▶ [Task to complete]: Search the data below for the word "None" and copy each line that holds it.

▶ [Supplied information]:
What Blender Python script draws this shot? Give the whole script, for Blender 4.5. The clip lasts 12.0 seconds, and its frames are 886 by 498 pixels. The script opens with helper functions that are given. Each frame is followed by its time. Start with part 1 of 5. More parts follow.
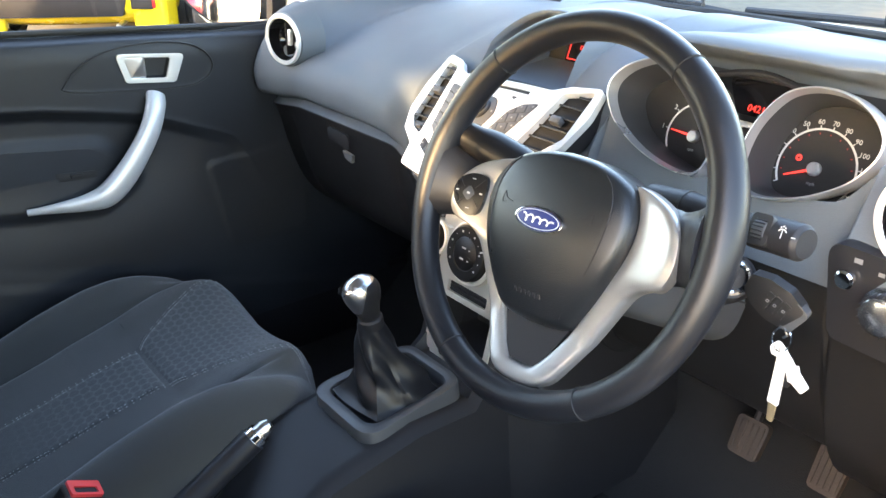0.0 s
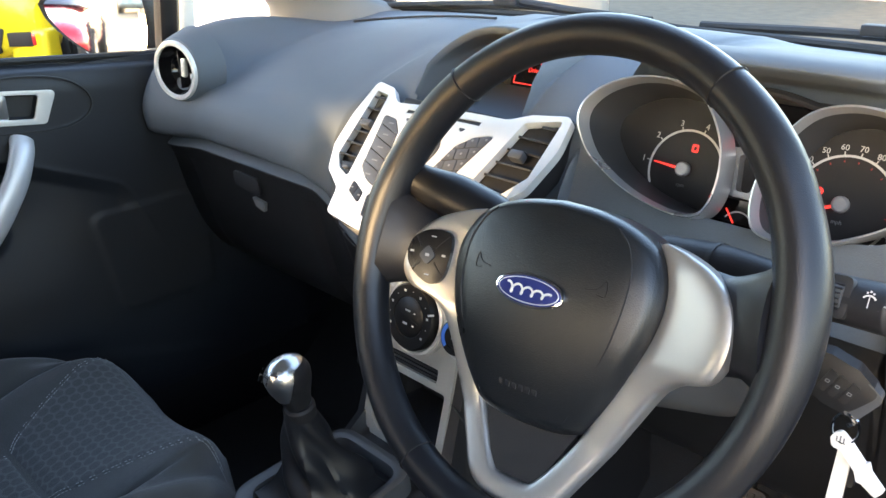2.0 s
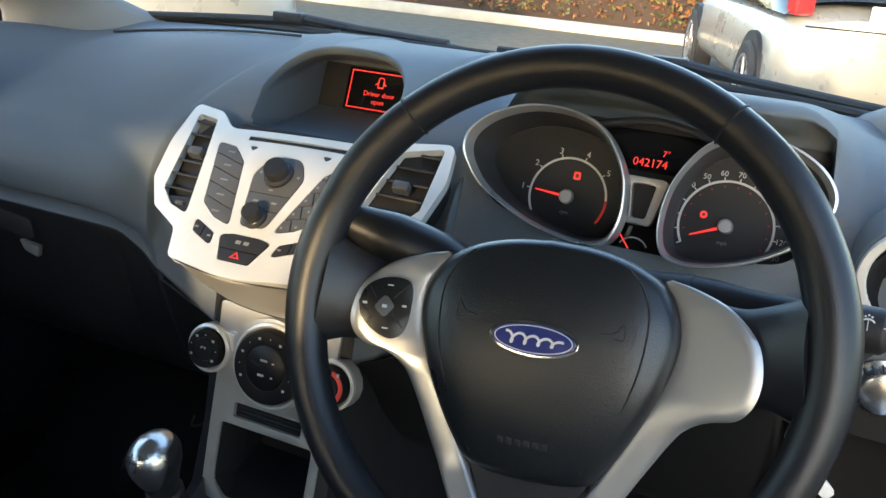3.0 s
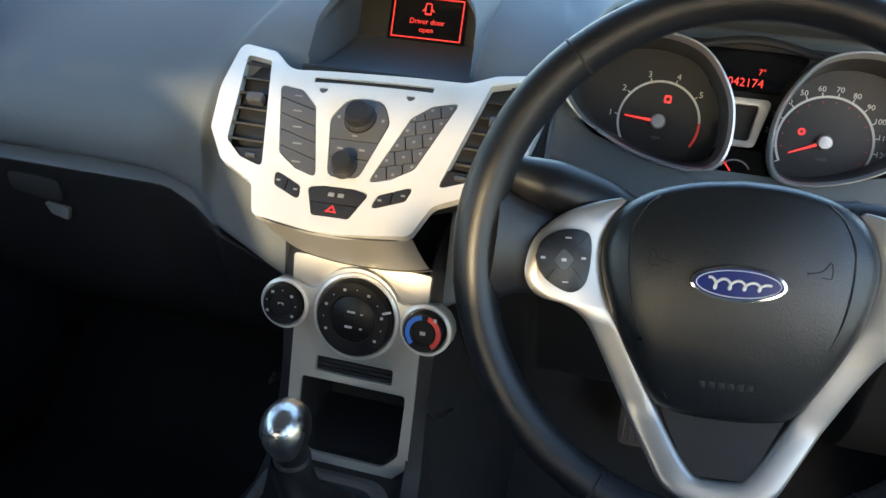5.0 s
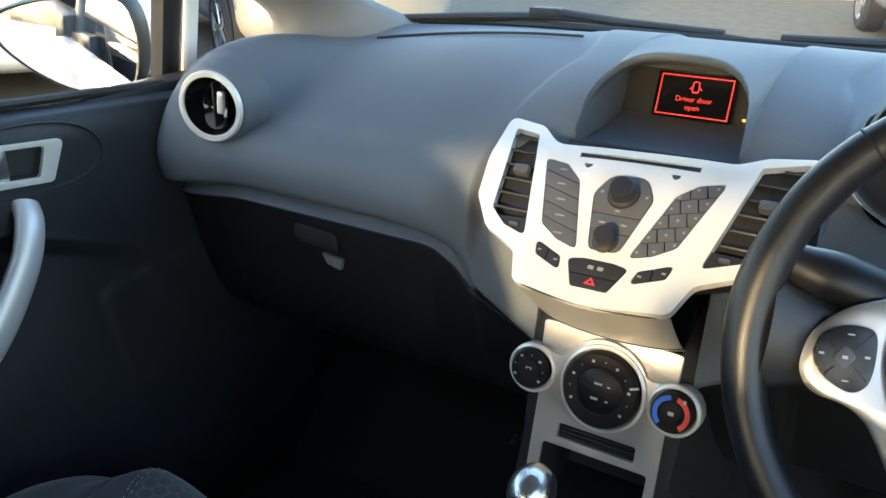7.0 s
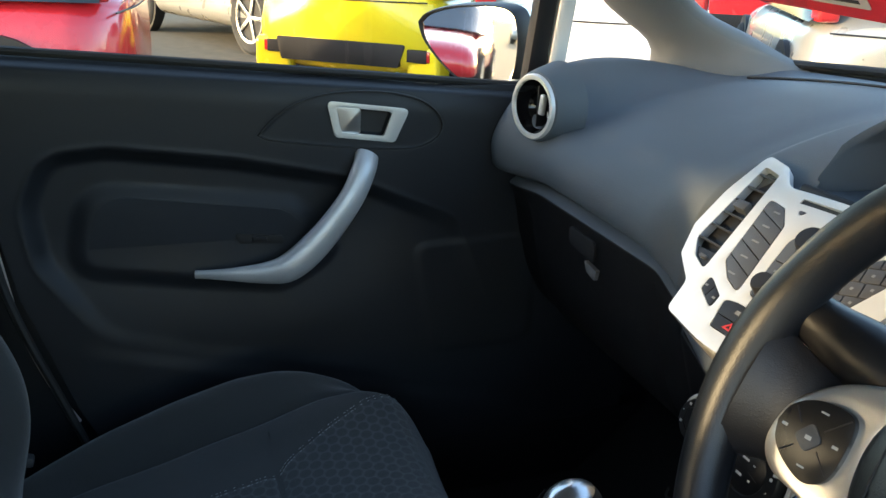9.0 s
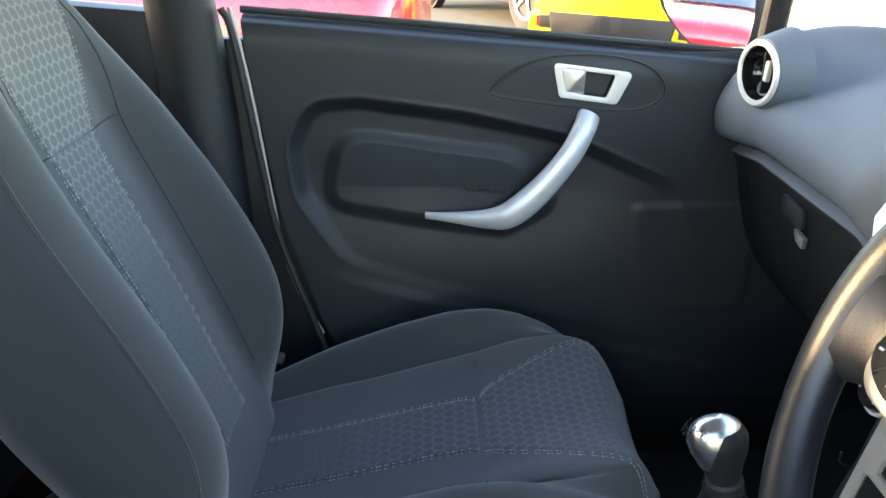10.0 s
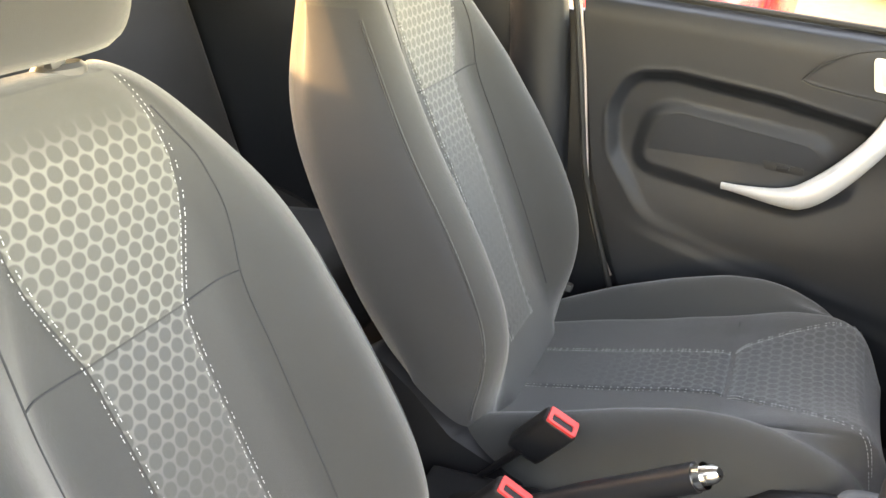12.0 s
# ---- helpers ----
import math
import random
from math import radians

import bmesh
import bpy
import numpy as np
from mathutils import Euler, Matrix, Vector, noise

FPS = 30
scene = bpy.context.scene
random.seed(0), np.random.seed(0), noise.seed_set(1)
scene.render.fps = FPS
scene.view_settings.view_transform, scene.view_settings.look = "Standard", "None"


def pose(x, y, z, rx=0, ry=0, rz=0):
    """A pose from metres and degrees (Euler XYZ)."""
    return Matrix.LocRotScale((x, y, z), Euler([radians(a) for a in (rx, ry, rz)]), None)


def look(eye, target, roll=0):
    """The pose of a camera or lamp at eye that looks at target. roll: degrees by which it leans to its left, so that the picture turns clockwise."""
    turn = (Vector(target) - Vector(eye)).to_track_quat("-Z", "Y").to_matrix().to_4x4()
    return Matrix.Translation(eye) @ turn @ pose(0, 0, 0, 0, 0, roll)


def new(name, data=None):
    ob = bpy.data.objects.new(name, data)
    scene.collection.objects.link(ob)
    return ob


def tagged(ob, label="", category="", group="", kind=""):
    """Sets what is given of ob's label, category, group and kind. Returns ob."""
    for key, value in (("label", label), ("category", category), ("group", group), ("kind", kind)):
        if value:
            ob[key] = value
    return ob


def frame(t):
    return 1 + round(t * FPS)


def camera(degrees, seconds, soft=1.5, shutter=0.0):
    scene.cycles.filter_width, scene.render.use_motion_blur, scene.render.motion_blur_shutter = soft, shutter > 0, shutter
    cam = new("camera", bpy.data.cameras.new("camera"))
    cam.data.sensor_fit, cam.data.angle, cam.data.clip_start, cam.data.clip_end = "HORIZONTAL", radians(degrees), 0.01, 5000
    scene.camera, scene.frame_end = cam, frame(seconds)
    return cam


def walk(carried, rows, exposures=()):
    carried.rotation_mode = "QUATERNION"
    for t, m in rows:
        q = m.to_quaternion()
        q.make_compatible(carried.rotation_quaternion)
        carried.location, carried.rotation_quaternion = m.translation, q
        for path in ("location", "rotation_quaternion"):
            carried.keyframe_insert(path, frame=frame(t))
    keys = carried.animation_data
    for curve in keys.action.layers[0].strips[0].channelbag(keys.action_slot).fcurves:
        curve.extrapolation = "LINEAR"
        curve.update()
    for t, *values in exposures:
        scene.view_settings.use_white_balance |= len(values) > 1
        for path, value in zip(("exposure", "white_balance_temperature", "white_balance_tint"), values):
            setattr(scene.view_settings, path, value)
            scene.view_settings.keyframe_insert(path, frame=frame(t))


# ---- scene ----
import functools

cam = camera(55.4, 12.0)
PATH = [
    (0, (0.881, -0.708, 1.319), (-0.568, 0.394, 0.491), -0.9),
    (0.5, (0.764, -0.627, 1.273), (-0.679, 0.518, 0.494), -1.5),
    (1, (0.73, -0.599, 1.252), (-0.674, 0.59, 0.466), -0.2),
    (1.5, (0.735, -0.608, 1.258), (-0.681, 0.583, 0.498), 0.0),
    (2, (0.7, -0.613, 1.273), (-0.628, 0.67, 0.506), -1.1),
    (2.5, (0.583, -0.633, 1.276), (-0.356, 0.97, 0.537), 0.5),
    (3, (0.484, -0.681, 1.267), (-0.228, 1.044, 0.548), 4.3),
    (3.2, (0.458, -0.696, 1.254), (-0.205, 1.036, 0.505), 6.5),
    (4.8, (0.303, -0.714, 1.27), (-0.165, 1.014, 0.378), 3.4),
    (5, (0.29, -0.713, 1.28), (-0.172, 1.005, 0.365), 2.8),
    (5.5, (0.251, -0.714, 1.292), (-0.229, 0.998, 0.377), 1.9),
    (6, (0.236, -0.731, 1.289), (-0.377, 0.946, 0.388), 0.8),
    (6.5, (0.235, -0.745, 1.295), (-0.539, 0.898, 0.459), 0.2),
    (6.7, (0.243, -0.747, 1.297), (-0.608, 0.869, 0.48), 0.2),
    (8.3, (0.420, -0.595, 1.272), (-1.075, 0.548, 0.590), 0.3),
    (8.5, (0.452, -0.564, 1.265), (-1.129, 0.466, 0.602), 1.0),
    (9, (0.536, -0.504, 1.246), (-1.23, 0.139, 0.561), 2.6),
    (9.5, (0.597, -0.467, 1.243), (-1.232, -0.126, 0.51), 0.4),
    (10, (0.651, -0.451, 1.24), (-1.204, -0.411, 0.494), 0.8),
    (10.5, (0.741, -0.442, 1.236), (-1.07, -0.691, 0.424), 2.6),
    (11, (0.803, -0.417, 1.244), (-0.924, -0.983, 0.408), 2.8),
    (11.5, (0.839, -0.389, 1.268), (-0.864, -1.042, 0.447), 2.3),
    (12, (0.857, -0.374, 1.284), (-0.83, -1.056, 0.453), 1.9),
]
walk(cam, [(t, look(eye, target, roll)) for t, eye, target, roll in PATH],
     [(0.0, 4.7, 6800, 20), (1.0, 4.25, 6700, 20), (2.0, 4.05, 6600, 19), (3.0, 3.3, 6200, 13), (5.0, 3.42, 6000, 12), (6.5, 3.6, 6200, 11), (8.5, 3.35, 6000, 13), (9.0, 3.1, 6300, 12), (9.5, 3.75, 6600, 14),
      (10.5, 5.2, 6700, 20), (11.0, 5.55, 8000, 22), (11.5, 5.65, 8400, 24), (12.0, 5.7, 10300, 27)])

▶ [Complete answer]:
scene.view_settings.view_transform, scene.view_settings.look = "Standard", "None"
    return Matrix.LocRotScale((x, y, z), Euler([radians(a) for a in (rx, ry, rz)]), None)
def new(name, data=None):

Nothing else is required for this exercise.